Reproducing steps: 1. Open https://hajimehoshi.github.io/sandbox/worker/ 2. See the numbers for a while There are two counters. The upper is counted by the main frame and the lower is counted by a dedicated worker. 3. Click 'Google.com' 4. Stay for a while (10 seconds or so) 5. Go back to the original page. The worker counter is increased for the time duration of being in google.com. Source code: https://github.com/hajimehoshi/sandbox/tree/main/worker
The issue is that this worker thread is busy looping and thus never processing the message from the main thread asking it to suspend.
Maybe the suspend message should kill the worker if there's no timely reply.
(In reply to Geoffrey Garen from comment #2) > Maybe the suspend message should kill the worker if there's no timely reply. We could do that. I was thinking about calling WTF::Thread::suspend() instead of posting a message to the thread. Any opposition to that?
Would it suspend threads holding mutexes, and freeze the main thread as a consequence?
(In reply to Alexey Proskuryakov from comment #4) > Would it suspend threads holding mutexes, and freeze the main thread as a > consequence? You're right, I think that would be a risk indeed and very likely the reason why our suspension logic currently works the way it does.
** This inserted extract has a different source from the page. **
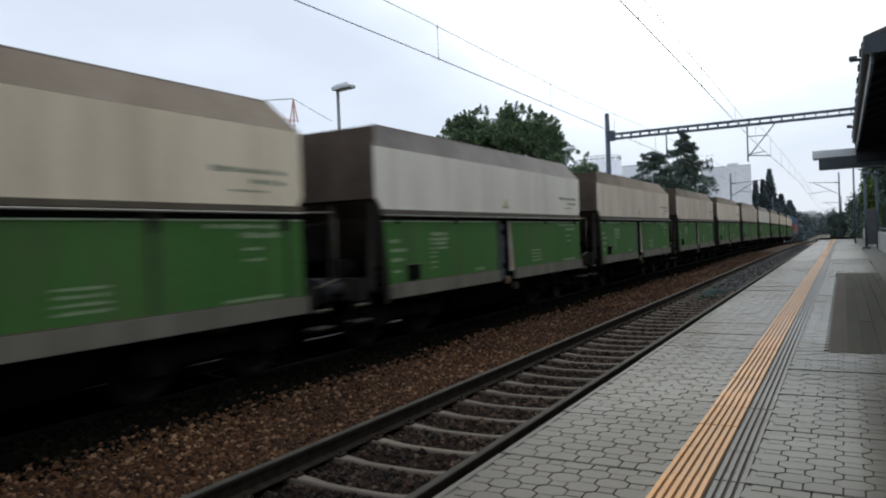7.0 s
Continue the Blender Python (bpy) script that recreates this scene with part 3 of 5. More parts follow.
def bars(w, mat, rows, x, label):
    """Unreadable lettering: thin broken bars, rows of (y0, y1, z, height)."""
    bm = bmesh.new()
    for y0, y1, z, h in rows:
        y = y0
        rnd = random.Random(int(1000 * (y0 + z)))
        while y < y1:
            e = min(y1, y + rnd.uniform(0.05, 0.16))
            cut = rnd.uniform(0.0, 0.3) * h
            box(bm, x, x + 0.003, y, e - rnd.uniform(0.008, 0.03), z + cut * rnd.random(), z + 0.95 * h - cut)
            y = e
    ob = part("lettering", bm, mat, w, label)
    return tagged(ob, kind="stuff")


def wagon_side(w, s, ribbed):
    hx, hy = 1.45, 5.08
    # upper side sheet with its cut lower corners, then the leaning top plate
    bm = bmesh.new()
    plate(bm, s, hx, 0.05, [(-4.92, 2.33), (4.98, 2.33), (hy, 2.46), (hy, 3.36), (-hy, 3.36), (-hy, 2.50)])
    side = part("upper_side", bm, M["white_steel"], w, "dirty white steel upper side")
    for y in ((-3.05, -1.54, 1.34, 2.9, 4.55) if ribbed else ()):
        part_box("rib", side, M["white_steel"], (s * (hx - 0.01), s * (hx + 0.008), y - 0.035, y + 0.035, 2.36, 3.35))
    bm = bmesh.new()
    lo = [(s * hx, -hy, 3.362), (s * hx, hy, 3.362)]
    hi = [(s * 1.39, -5.03, 3.715), (s * 1.13, 4.81, 3.79)]
    inn = [(s * 1.35, -5.03, 3.715), (s * 1.09, 4.81, 3.79)]
    low = [(s * 1.40, -hy, 3.362), (s * 1.40, hy, 3.362)]
    n = 8
    mixp = lambda p, k: tuple(p[0][i] + (p[1][i] - p[0][i]) * k / n for i in range(3))
    loft(bm, [[mixp(lo, k), mixp(hi, k), mixp(inn, k), mixp(low, k)] for k in range(n + 1)])
    top = part("top_plate", bm, M["rim_steel"], w, "dusty grey inward-leaning top plate")
    bm = bmesh.new()
    pipe(bm, [(s * 1.375, -5.0, 3.715), (s * 1.115, 4.8, 3.79)], 0.022)
    part("edge_tube", bm, M["rim_steel"], top)
    # longitudinal beam, hand rail, hinge blocks
    bm = bmesh.new()
    box(bm, s * 1.38, s * 1.485, -4.98, 5.03, 2.25, 2.328)
    bevel(bm, 0.008)
    beam = part("side_beam", bm, M["brown_beam"], w, "brown longitudinal beam")
    bm = bmesh.new()
    rod(bm, (s * 1.5, -4.97, 2.228), (s * 1.5, 5.02, 2.228), 0.017, sides=6)
    part("hand_rail", bm, M["pale_rail"], beam, "pale thin hand rail")
    for y in (-4.25, -2.65, -1.05, -0.55, 0.55, 2.0, 3.4, 4.7):
        part_box("hinge", beam, M["black_steel"], (s * 1.385, s * 1.47, y - 0.08, y + 0.08, 2.155, 2.215))
    # black strip that draws the shade between beam and doors
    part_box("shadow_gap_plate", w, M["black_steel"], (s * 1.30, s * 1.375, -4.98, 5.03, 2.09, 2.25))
    # doors with sills
    for rear in (True, False):
        if rear:
            pts = [(-4.72, 1.05), (-0.5, 1.05), (-0.5, 2.12), (-4.9, 2.12)]
        else:
            pts = [(0.44, 1.05), (5.08, 1.05), (5.06, 2.12), (0.24, 2.12)]
        bm = bmesh.new()
        plate(bm, s, 1.43, 0.05, pts)
        door = part("side_door", bm, M["green_steel"], w, "faded green discharge door")
        part_box("top_flange", door, M["flange"], (s * 1.38, s * 1.445, pts[3][0], pts[2][0], 2.121, 2.142))
        part_box("rust_bead", door, M["brown_beam"], (s * 1.40, s * 1.441, pts[0][0], pts[1][0], 1.066, 1.082))
        bm = bmesh.new()
        plate(bm, s, 1.478, 0.08, [(pts[0][0] - 0.03, 0.83), (pts[1][0] + 0.02, 0.83), (pts[1][0] + 0.02, 1.04), (pts[1][0], 1.065), (pts[0][0], 1.065), (pts[0][0] - 0.03, 1.04)])
        part("door_sill", bm, M["sill"], door, "scuffed grey door sill")
        if ribbed:
            for y in ((-2.6,) if rear else (2.6,)):
                part_box("rib", door, M["green_steel"], (s * 1.425, s * 1.455, y - 0.05, y + 0.05, 1.07, 2.115))
            for y in ((-4.58,) if rear else (4.75,)):
                part_box("rib", door, M["green_steel"], (s * 1.425, s * 1.45, y - 0.03, y + 0.03, 1.07, 2.115))
    for y in (-4.58, -2.6, -0.62, 0.62, 2.6, 4.7) if ribbed else (-4.5, -2.4, 2.4, 4.6):
        k = 1.0 if ribbed else 0.55
        bm = bmesh.new()
        plate(bm, s, 1.465, 0.05, [(y - 0.10 * k, 2.235), (y - 0.035, 2.20 - 0.21 * k), (y + 0.035, 2.20 - 0.21 * k), (y + 0.10 * k, 2.235)])
        part("hinge_bracket", bm, M["dark_steel"], beam)
    # dark plate behind the rear corner
    bm = bmesh.new()
    plate(bm, s, 1.42, 0.05, [(-4.86, 0.75), (-4.76, 0.75), (-4.93, 2.33), (-5.08, 2.48), (-5.06, 2.3)])
    part("corner_plate", bm, M["dark_steel"], w, "sooty corner plate")
    # the gap between the doors: slanted gussets, a sunken post with two knobs
    part_box("centre_post", w, M["blue_grey"], (s * 1.20, s * 1.33, -0.22, 0.10, 0.85, 2.2), "worn blue-grey centre post")
    part_box("post_flange", w, M["black_steel"], (s * 1.20, s * 1.36, 0.10, 0.19, 0.85, 2.2))
    part_box("door_edge", w, M["dark_steel"], (s * 1.34, s * 1.425, -0.498, -0.44, 1.06, 2.12))
    bm = bmesh.new()
    plate(bm, s, 1.40, 0.02, [(-0.46, 1.02), (-0.19, 1.02), (-0.23, 2.15), (-0.33, 2.15)])
    part("rear_gusset", bm, M["blue_grey"], w, "slanted gusset plate between the doors")
    bm = bmesh.new()
    plate(bm, s, 1.42, 0.02, [(0.17, 1.02), (0.42, 1.02), (0.235, 2.15), (0.15, 2.15)])
    part("front_gusset", bm, M["old_white"], w, "rust-marked white gusset plate")
    part_box("collar", w, M["sill"], (s * 1.33, s * 1.352, -0.2, 0.06, 1.62, 1.66))
    for z in (1.15, 1.9):
        bm = bmesh.new()
        rod(bm, (s * 1.3, -0.08, z), (s * 1.41, -0.08, z), 0.075, 0.06, sides=10)
        part("knob", bm, M["black_steel"], w)
    bm = bmesh.new()
    box(bm, s * 1.36, s * 1.45, -0.06, 0.10, 0.74, 0.90)
    bevel(bm, 0.02)
    part("latch", bm, M["latch"], w, "worn ochre latch block")
    bm = bmesh.new()
    rod(bm, (s * 1.2, 0.62, 0.66), (s * 1.38, 0.62, 0.66), 0.10, 0.09, sides=12)
    part("valve", bm, M["dust_brown"], w, "rusty round valve")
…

I guess timeout + kill is the way to go then.
In my suggestion to "kill the worker", I had assumed this was a ServiceWorker. But I see now that it's just a Worker. It's an interesting edge case because there's no plain definition of "kill". Should we exit the process and possibly take down other pages with us? I wonder if the right behavior is just to wait synchronously for the worker to terminate. Then, if the worker is hung, you get the same behavior you would have gotten if the main thread were hung. In practice, that might often trigger some kind of watchdog kill. Or something else. It seems to me that modeling this like a hang of the main thread might be the most accurate thing, if that's possible.
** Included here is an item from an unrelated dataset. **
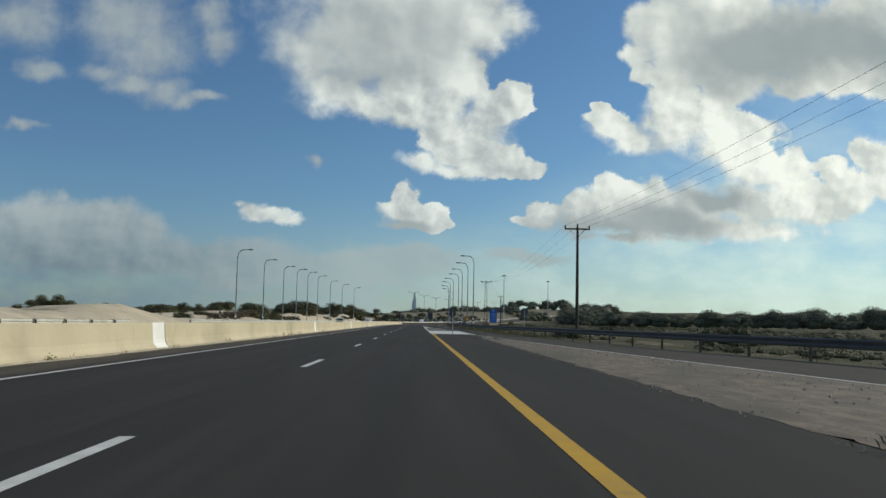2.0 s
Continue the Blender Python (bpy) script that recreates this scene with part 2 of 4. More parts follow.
# ---- materials ----
def surface(name, one, two, size=4.0, rough=0.8, metal=0.0, bump=0.15, grain=60.0, third=None, third_size=0.4, third_at=(0.55, 0.7), varied=0.0, stretch=(1, 1, 1), spec=0.4):
    """A material of two tones at one size, a fine grain, and where given a third tone in large stains."""
    mat = bpy.data.materials.new(name)
    mat.use_nodes = True
    g = Graph(mat.node_tree)
    bsdf = mat.node_tree.nodes["Principled BSDF"]
    place = g.add("TexCoord").outputs["Object"]
    place = g.vec("MULTIPLY", place, stretch)
    broad = g.noise(place, size, 5, 0.6)
    small = g.noise(place, grain, 3, 0.6)
    blend = g.math("ADD", g.math("MULTIPLY", broad, 0.65), g.math("MULTIPLY", small, 0.35))
    color = g.mix(g.step(blend, 0.36, 0.64), one, two)
    if third:
        color = g.mix(g.step(g.noise(place, third_size, 5, 0.6), *third_at), color, third)
    if varied:
        info = g.add("ObjectInfo").outputs["Random"]
        island = g.math("MULTIPLY_ADD", info, varied, 1.0 - varied / 2)
        color = g.mix(1.0, color, g.vec("SCALE", (1, 1, 1), scale=island), "MULTIPLY")
    g.put(bsdf.inputs["Base Color"], color)
    g.put(bsdf.inputs["Roughness"], g.step(broad, 0.2, 0.8, max(rough - 0.12, 0.02), min(rough + 0.1, 1.0)))
    bsdf.inputs["Metallic"].default_value = metal
    bsdf.inputs["Specular IOR Level"].default_value = spec
    if bump:
        node = g.add("Bump")
        node.inputs["Strength"].default_value = bump
        node.inputs["Distance"].default_value = 0.02
        g.put(node.inputs["Height"], blend)
        tree = mat.node_tree
        tree.links.new(node.outputs[0], bsdf.inputs["Normal"])
    return mat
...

There are other cases where dedicated workers are supposed to be paused or terminated (see https://html.spec.whatwg.org/multipage/workers.html#terminate-a-worker and around). E.g. I don't think that we are allowed to let it spin once it's no longer observable in an active page either. I think that it's mostly implemented in WebKit, but have been out of the loop for too long to point it out.
<rdar://problem/86287415>
(In reply to Chris Dumez from comment #5) > (In reply to Alexey Proskuryakov from comment #4) > > Would it suspend threads holding mutexes, and freeze the main thread as a > > consequence? > > You're right, I think that would be a risk indeed and very likely the reason > why our suspension logic currently works the way it does. > > I guess timeout + kill is the way to go then. Yes. One example is that malloc can have a global mutex for the slow path (e.g. stealing a page from the global heap instead of thread local heap). If we suspend a thread holding that mutex, most likely, soon, the other threads will be blocked once malloc happens.
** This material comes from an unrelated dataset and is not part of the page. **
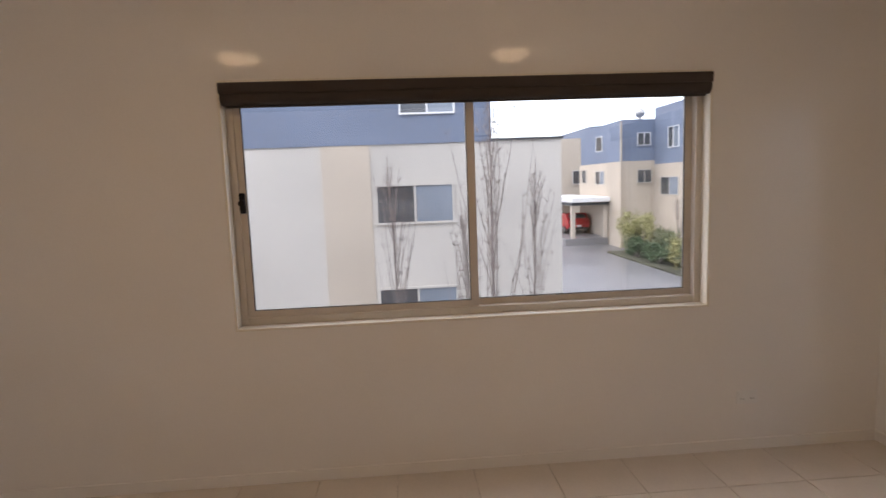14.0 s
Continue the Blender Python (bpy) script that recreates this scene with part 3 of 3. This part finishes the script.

(In reply to Yusuke Suzuki from comment #9) > (In reply to Chris Dumez from comment #5) > > (In reply to Alexey Proskuryakov from comment #4) > > > Would it suspend threads holding mutexes, and freeze the main thread as a > > > consequence? > > > > You're right, I think that would be a risk indeed and very likely the reason > > why our suspension logic currently works the way it does. > > > > I guess timeout + kill is the way to go then. > > Yes. One example is that malloc can have a global mutex for the slow path > (e.g. stealing a page from the global heap instead of thread local heap). If > we suspend a thread holding that mutex, most likely, soon, the other threads > will be blocked once malloc happens. We can use a mechanism similar to global GC's stop thread mechanism (doesn't exist yet) and stop the target thread at a GC consistent point. Doing so ensure that the target thread won't be in the middle of any malloc operation. That said, it doesn't guarantee yet that there won't be other locks that could be held. If suspension is something we think we need, I can consider it in my GC work. I think with a some work, it is achievable.
Technically the web standard makes reference to a behavior much more like JSC::Watchdog / JSC::VM::throwTerminationException(). For this case, I think just waiting for termination, combined with our process model, will get the job done. For the more challenging case of explicitly calling Worker.terminate() in the middle of an infinite loop, I guess we'll eventually need to adopt / add support for JSC::VM::throwTerminationException() in Worker scripts.
(In reply to Geoffrey Garen from comment #11) > Technically the web standard makes reference to a behavior much more like > JSC::Watchdog / JSC::VM::throwTerminationException(). Exactly what I've been vaguely recalling, yes - see WorkerOrWorkletScriptController::scheduleExecutionTermination().
(In reply to Geoffrey Garen from comment #11) > For the more challenging case of explicitly calling Worker.terminate() in > the middle of an infinite loop, I guess we'll eventually need to adopt / add > support for JSC::VM::throwTerminationException() in Worker scripts. We already do: Worker.terminate() uses the VMTraps mechanism, which allows a worker to terminate while in an infinite loop.
Maybe it's a simple fix just to use VMTraps for shutdown too?